## What you need to do
Give the data below again exactly as written, without its pictures.

____________________

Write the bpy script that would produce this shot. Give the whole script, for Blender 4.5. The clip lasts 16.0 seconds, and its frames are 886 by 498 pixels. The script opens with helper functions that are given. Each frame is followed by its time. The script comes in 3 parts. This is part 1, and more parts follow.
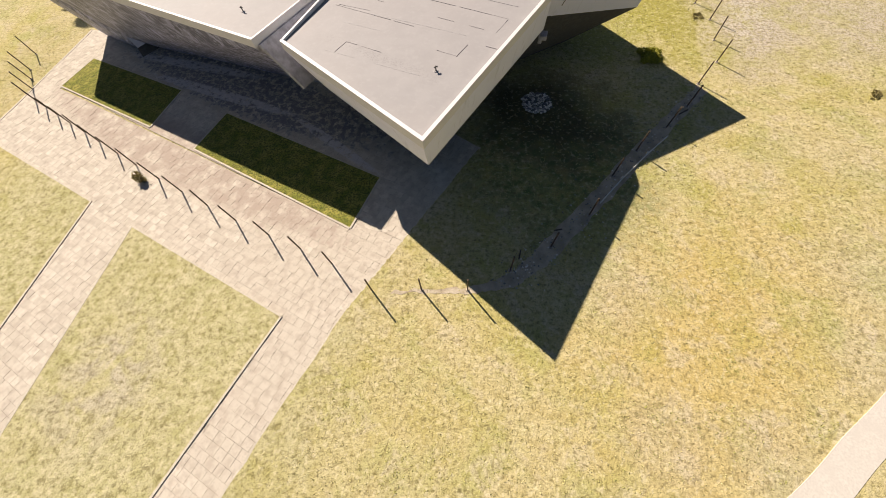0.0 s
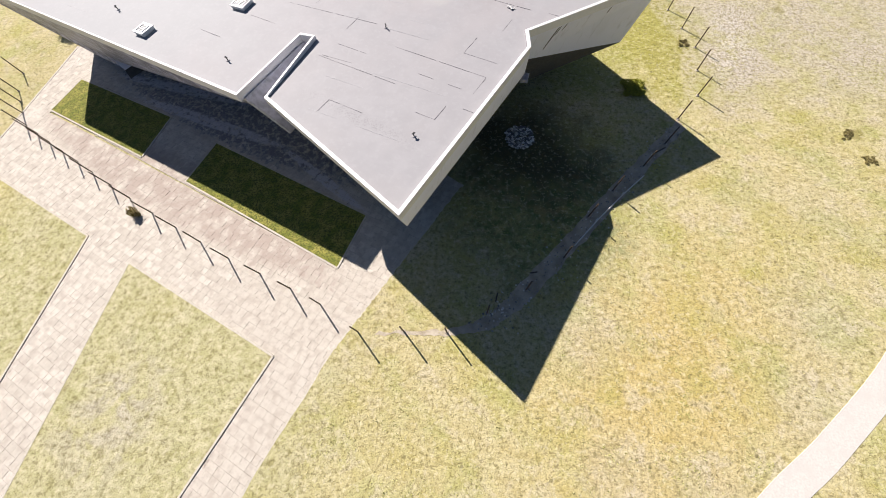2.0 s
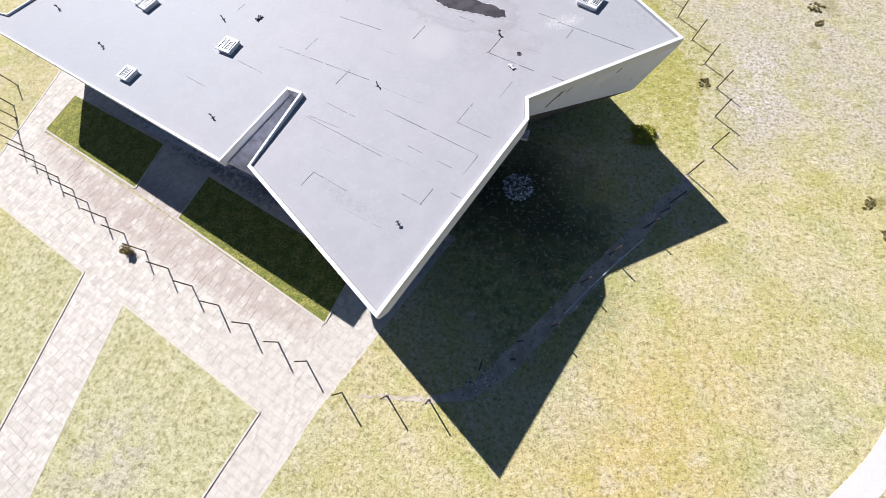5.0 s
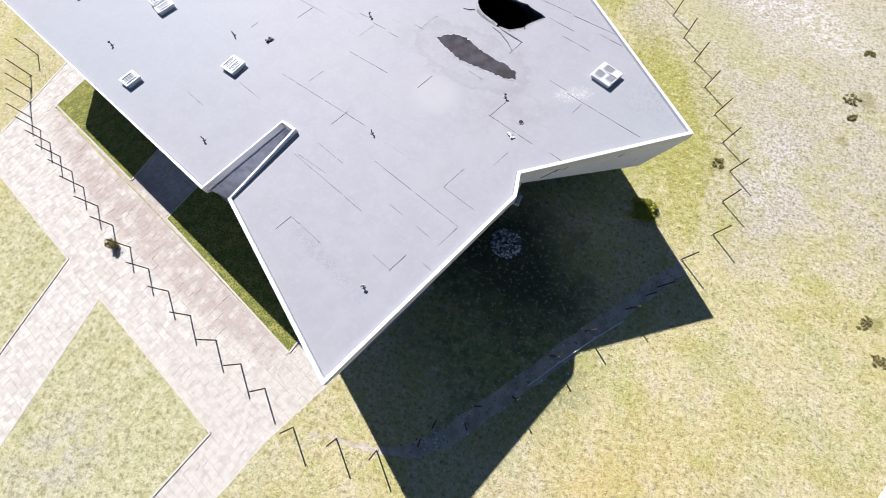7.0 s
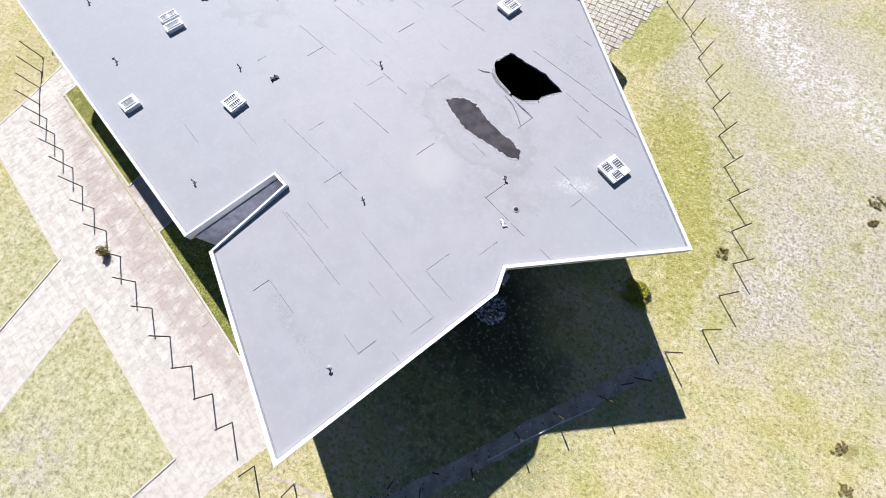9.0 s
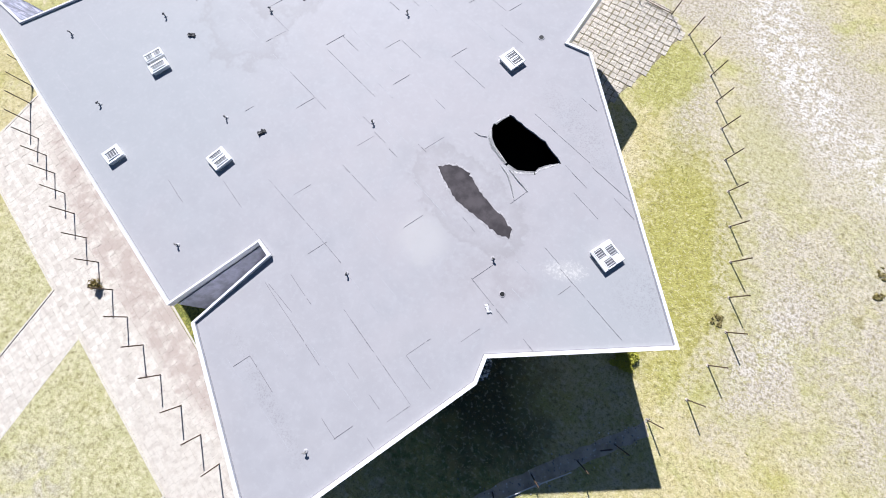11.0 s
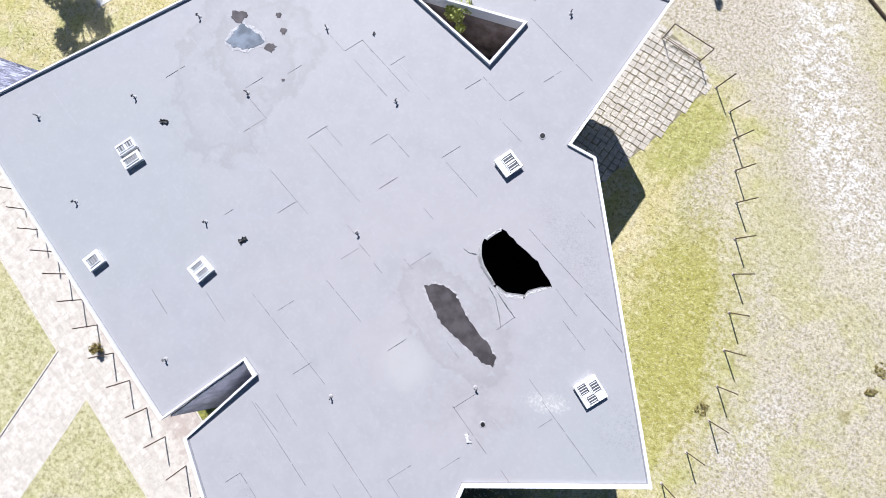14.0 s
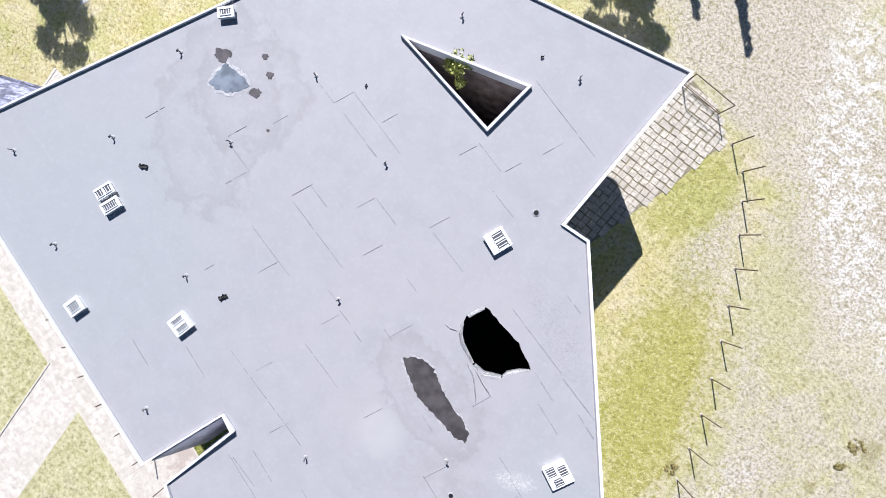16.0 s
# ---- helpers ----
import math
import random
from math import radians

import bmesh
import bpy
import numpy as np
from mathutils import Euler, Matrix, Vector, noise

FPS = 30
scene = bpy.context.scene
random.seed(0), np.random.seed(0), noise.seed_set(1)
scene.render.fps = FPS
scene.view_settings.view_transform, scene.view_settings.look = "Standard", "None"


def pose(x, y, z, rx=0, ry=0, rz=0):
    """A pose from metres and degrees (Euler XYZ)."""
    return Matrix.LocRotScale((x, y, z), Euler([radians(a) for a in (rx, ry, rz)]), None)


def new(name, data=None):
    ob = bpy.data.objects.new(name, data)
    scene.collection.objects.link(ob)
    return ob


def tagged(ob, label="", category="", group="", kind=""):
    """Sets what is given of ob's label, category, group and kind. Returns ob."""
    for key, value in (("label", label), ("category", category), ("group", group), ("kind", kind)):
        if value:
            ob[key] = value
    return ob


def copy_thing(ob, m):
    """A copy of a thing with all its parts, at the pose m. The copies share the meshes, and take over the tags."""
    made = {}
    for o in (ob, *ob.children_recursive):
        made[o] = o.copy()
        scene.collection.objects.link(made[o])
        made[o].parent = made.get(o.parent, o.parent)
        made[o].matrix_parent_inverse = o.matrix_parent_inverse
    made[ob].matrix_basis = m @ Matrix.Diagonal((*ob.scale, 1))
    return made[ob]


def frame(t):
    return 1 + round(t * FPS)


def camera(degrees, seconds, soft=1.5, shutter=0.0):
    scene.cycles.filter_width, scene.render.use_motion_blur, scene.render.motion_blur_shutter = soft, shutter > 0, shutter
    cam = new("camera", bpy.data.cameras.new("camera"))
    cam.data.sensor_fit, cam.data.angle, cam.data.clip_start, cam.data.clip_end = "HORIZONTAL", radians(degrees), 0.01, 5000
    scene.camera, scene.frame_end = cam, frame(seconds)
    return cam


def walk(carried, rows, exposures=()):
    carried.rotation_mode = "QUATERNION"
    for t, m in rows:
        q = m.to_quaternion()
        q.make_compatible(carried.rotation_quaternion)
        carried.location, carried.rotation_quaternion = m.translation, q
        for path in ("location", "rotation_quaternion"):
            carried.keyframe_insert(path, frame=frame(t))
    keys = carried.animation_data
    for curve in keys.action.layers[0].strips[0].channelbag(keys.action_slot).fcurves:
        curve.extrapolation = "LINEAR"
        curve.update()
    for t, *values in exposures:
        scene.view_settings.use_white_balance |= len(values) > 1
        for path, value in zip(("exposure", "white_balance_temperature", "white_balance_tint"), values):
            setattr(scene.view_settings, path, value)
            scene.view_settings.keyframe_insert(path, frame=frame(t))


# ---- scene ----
cam = camera(107.3, 16.0, soft=0.55)
PATH = [
    (0, 2.837, 1.218, 14.665, 26.445, 3.350, 6.138),
    (0.5, 3.119, 1.937, 15.451, 24.941, 3.070, 6.047),
    (1, 3.390, 2.475, 15.936, 24.519, 3.072, 6.087),
    (1.5, 3.528, 3.125, 16.416, 23.804, 3.032, 6.170),
    (2, 3.573, 3.786, 16.776, 23.241, 3.037, 6.188),
    (2.5, 3.596, 4.530, 17.099, 22.507, 3.095, 6.240),
    (3, 3.616, 5.290, 17.385, 21.621, 3.235, 6.247),
    (3.5, 3.754, 6.087, 17.659, 20.606, 3.542, 6.299),
    (4, 3.791, 6.879, 17.863, 19.777, 3.745, 6.566),
    (6.5, 4.846, 10.991, 18.636, 18.385, 2.470, 15.856),
    (7, 4.972, 11.869, 18.844, 18.241, 1.859, 18.200),
    (7.5, 5.010, 12.927, 19.090, 17.639, 1.339, 20.644),
    (8, 4.897, 14.073, 19.323, 16.965, 1.023, 22.846),
    (8.5, 4.689, 15.189, 19.582, 16.394, 0.813, 24.673),
    (9, 4.491, 16.237, 19.833, 15.721, 0.694, 26.138),
    (11.5, 2.775, 21.853, 20.779, 10.683, 1.088, 29.488),
    (12, 2.298, 23.028, 20.949, 9.481, 1.231, 29.732),
    (12.5, 1.792, 24.274, 21.098, 8.053, 1.394, 30.009),
    (13, 1.266, 25.456, 21.173, 6.768, 1.552, 30.252),
    (13.5, 0.773, 26.649, 21.235, 5.502, 1.777, 30.532),
    (14, 0.271, 27.818, 21.276, 4.271, 1.965, 30.923),
    (14.5, -0.165, 28.944, 21.266, 3.194, 2.120, 31.573),
    (15, -0.602, 30.056, 21.243, 2.007, 2.133, 32.529),
    (15.5, -1.033, 31.168, 21.196, 0.715, 2.140, 33.664),
    (16, -1.550, 32.255, 21.025, -0.547, 2.389, 34.899),
]
EXPOSURES = [(0.0, 0.55, 7450, 16.5), (1.0, 0.62, 6950, 15.6), (2.5, 0.72, 6250, 16.0), (7.0, 0.78, 5770, 15.8), (11.0, 0.82, 5690, 14.8), (16.0, 0.84, 5660, 14.6)]
walk(cam, [(t, pose(x, y, z, rx, ry, rz)) for t, x, y, z, rx, ry, rz in PATH], EXPOSURES)

# ---- light ----
SHADE = Vector((0.92, -0.95, -1.0)).normalized()  # the way the sunlight travels
sun_data = bpy.data.lights.new("sun", "SUN")
sun_data.energy, sun_data.angle, sun_data.color = 5.0, radians(0.53), (1.0, 0.95, 0.87)
sun = new("sun", sun_data)
sun.matrix_world = Matrix.Translation((-20, 40, 60)) @ SHADE.to_track_quat("-Z", "Y").to_matrix().to_4x4()
world = bpy.data.worlds.new("sky")
scene.world = world
world.use_nodes = True
sky = world.node_tree.nodes.new("ShaderNodeTexSky")
sky.sky_type, sky.sun_disc = "NISHITA", False
sky.sun_elevation, sky.sun_rotation = radians(35.4), radians(-45)
sky.ozone_density, sky.dust_density = 4.0, 0.3
back = world.node_tree.nodes["Background"]
back.inputs["Strength"].default_value = 0.031
world.node_tree.links.new(sky.outputs["Color"], back.inputs["Color"])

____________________

## Finished exercise
Write the bpy script that would produce this shot. Give the whole script, for Blender 4.5. The clip lasts 16.0 seconds, and its frames are 886 by 498 pixels. The script opens with helper functions that are given. Each frame is followed by its time. The script comes in 3 parts. This is part 1, and more parts follow.
0.0 s
2.0 s
5.0 s
7.0 s
9.0 s
11.0 s
14.0 s
16.0 s
# ---- helpers ----
import math
import random
from math import radians

import bmesh
import bpy
import numpy as np
from mathutils import Euler, Matrix, Vector, noise

FPS = 30
scene = bpy.context.scene
random.seed(0), np.random.seed(0), noise.seed_set(1)
scene.render.fps = FPS
scene.view_settings.view_transform, scene.view_settings.look = "Standard", "None"


def pose(x, y, z, rx=0, ry=0, rz=0):
    """A pose from metres and degrees (Euler XYZ)."""
    return Matrix.LocRotScale((x, y, z), Euler([radians(a) for a in (rx, ry, rz)]), None)


def new(name, data=None):
    ob = bpy.data.objects.new(name, data)
    scene.collection.objects.link(ob)
    return ob


def tagged(ob, label="", category="", group="", kind=""):
    """Sets what is given of ob's label, category, group and kind. Returns ob."""
    for key, value in (("label", label), ("category", category), ("group", group), ("kind", kind)):
        if value:
            ob[key] = value
    return ob


def copy_thing(ob, m):
    """A copy of a thing with all its parts, at the pose m. The copies share the meshes, and take over the tags."""
    made = {}
    for o in (ob, *ob.children_recursive):
        made[o] = o.copy()
        scene.collection.objects.link(made[o])
        made[o].parent = made.get(o.parent, o.parent)
        made[o].matrix_parent_inverse = o.matrix_parent_inverse
    made[ob].matrix_basis = m @ Matrix.Diagonal((*ob.scale, 1))
    return made[ob]


def frame(t):
    return 1 + round(t * FPS)


def camera(degrees, seconds, soft=1.5, shutter=0.0):
    scene.cycles.filter_width, scene.render.use_motion_blur, scene.render.motion_blur_shutter = soft, shutter > 0, shutter
    cam = new("camera", bpy.data.cameras.new("camera"))
    cam.data.sensor_fit, cam.data.angle, cam.data.clip_start, cam.data.clip_end = "HORIZONTAL", radians(degrees), 0.01, 5000
    scene.camera, scene.frame_end = cam, frame(seconds)
    return cam


def walk(carried, rows, exposures=()):
    carried.rotation_mode = "QUATERNION"
    for t, m in rows:
        q = m.to_quaternion()
        q.make_compatible(carried.rotation_quaternion)
        carried.location, carried.rotation_quaternion = m.translation, q
        for path in ("location", "rotation_quaternion"):
            carried.keyframe_insert(path, frame=frame(t))
    keys = carried.animation_data
    for curve in keys.action.layers[0].strips[0].channelbag(keys.action_slot).fcurves:
        curve.extrapolation = "LINEAR"
        curve.update()
    for t, *values in exposures:
        scene.view_settings.use_white_balance |= len(values) > 1
        for path, value in zip(("exposure", "white_balance_temperature", "white_balance_tint"), values):
            setattr(scene.view_settings, path, value)
            scene.view_settings.keyframe_insert(path, frame=frame(t))


# ---- scene ----
cam = camera(107.3, 16.0, soft=0.55)
PATH = [
    (0, 2.837, 1.218, 14.665, 26.445, 3.350, 6.138),
    (0.5, 3.119, 1.937, 15.451, 24.941, 3.070, 6.047),
    (1, 3.390, 2.475, 15.936, 24.519, 3.072, 6.087),
    (1.5, 3.528, 3.125, 16.416, 23.804, 3.032, 6.170),
    (2, 3.573, 3.786, 16.776, 23.241, 3.037, 6.188),
    (2.5, 3.596, 4.530, 17.099, 22.507, 3.095, 6.240),
    (3, 3.616, 5.290, 17.385, 21.621, 3.235, 6.247),
    (3.5, 3.754, 6.087, 17.659, 20.606, 3.542, 6.299),
    (4, 3.791, 6.879, 17.863, 19.777, 3.745, 6.566),
    (6.5, 4.846, 10.991, 18.636, 18.385, 2.470, 15.856),
    (7, 4.972, 11.869, 18.844, 18.241, 1.859, 18.200),
    (7.5, 5.010, 12.927, 19.090, 17.639, 1.339, 20.644),
    (8, 4.897, 14.073, 19.323, 16.965, 1.023, 22.846),
    (8.5, 4.689, 15.189, 19.582, 16.394, 0.813, 24.673),
    (9, 4.491, 16.237, 19.833, 15.721, 0.694, 26.138),
    (11.5, 2.775, 21.853, 20.779, 10.683, 1.088, 29.488),
    (12, 2.298, 23.028, 20.949, 9.481, 1.231, 29.732),
    (12.5, 1.792, 24.274, 21.098, 8.053, 1.394, 30.009),
    (13, 1.266, 25.456, 21.173, 6.768, 1.552, 30.252),
    (13.5, 0.773, 26.649, 21.235, 5.502, 1.777, 30.532),
    (14, 0.271, 27.818, 21.276, 4.271, 1.965, 30.923),
    (14.5, -0.165, 28.944, 21.266, 3.194, 2.120, 31.573),
    (15, -0.602, 30.056, 21.243, 2.007, 2.133, 32.529),
    (15.5, -1.033, 31.168, 21.196, 0.715, 2.140, 33.664),
    (16, -1.550, 32.255, 21.025, -0.547, 2.389, 34.899),
]
EXPOSURES = [(0.0, 0.55, 7450, 16.5), (1.0, 0.62, 6950, 15.6), (2.5, 0.72, 6250, 16.0), (7.0, 0.78, 5770, 15.8), (11.0, 0.82, 5690, 14.8), (16.0, 0.84, 5660, 14.6)]
walk(cam, [(t, pose(x, y, z, rx, ry, rz)) for t, x, y, z, rx, ry, rz in PATH], EXPOSURES)

# ---- light ----
SHADE = Vector((0.92, -0.95, -1.0)).normalized()  # the way the sunlight travels
sun_data = bpy.data.lights.new("sun", "SUN")
sun_data.energy, sun_data.angle, sun_data.color = 5.0, radians(0.53), (1.0, 0.95, 0.87)
sun = new("sun", sun_data)
sun.matrix_world = Matrix.Translation((-20, 40, 60)) @ SHADE.to_track_quat("-Z", "Y").to_matrix().to_4x4()
world = bpy.data.worlds.new("sky")
scene.world = world
world.use_nodes = True
sky = world.node_tree.nodes.new("ShaderNodeTexSky")
sky.sky_type, sky.sun_disc = "NISHITA", False
sky.sun_elevation, sky.sun_rotation = radians(35.4), radians(-45)
sky.ozone_density, sky.dust_density = 4.0, 0.3
back = world.node_tree.nodes["Background"]
back.inputs["Strength"].default_value = 0.031
world.node_tree.links.new(sky.outputs["Color"], back.inputs["Color"])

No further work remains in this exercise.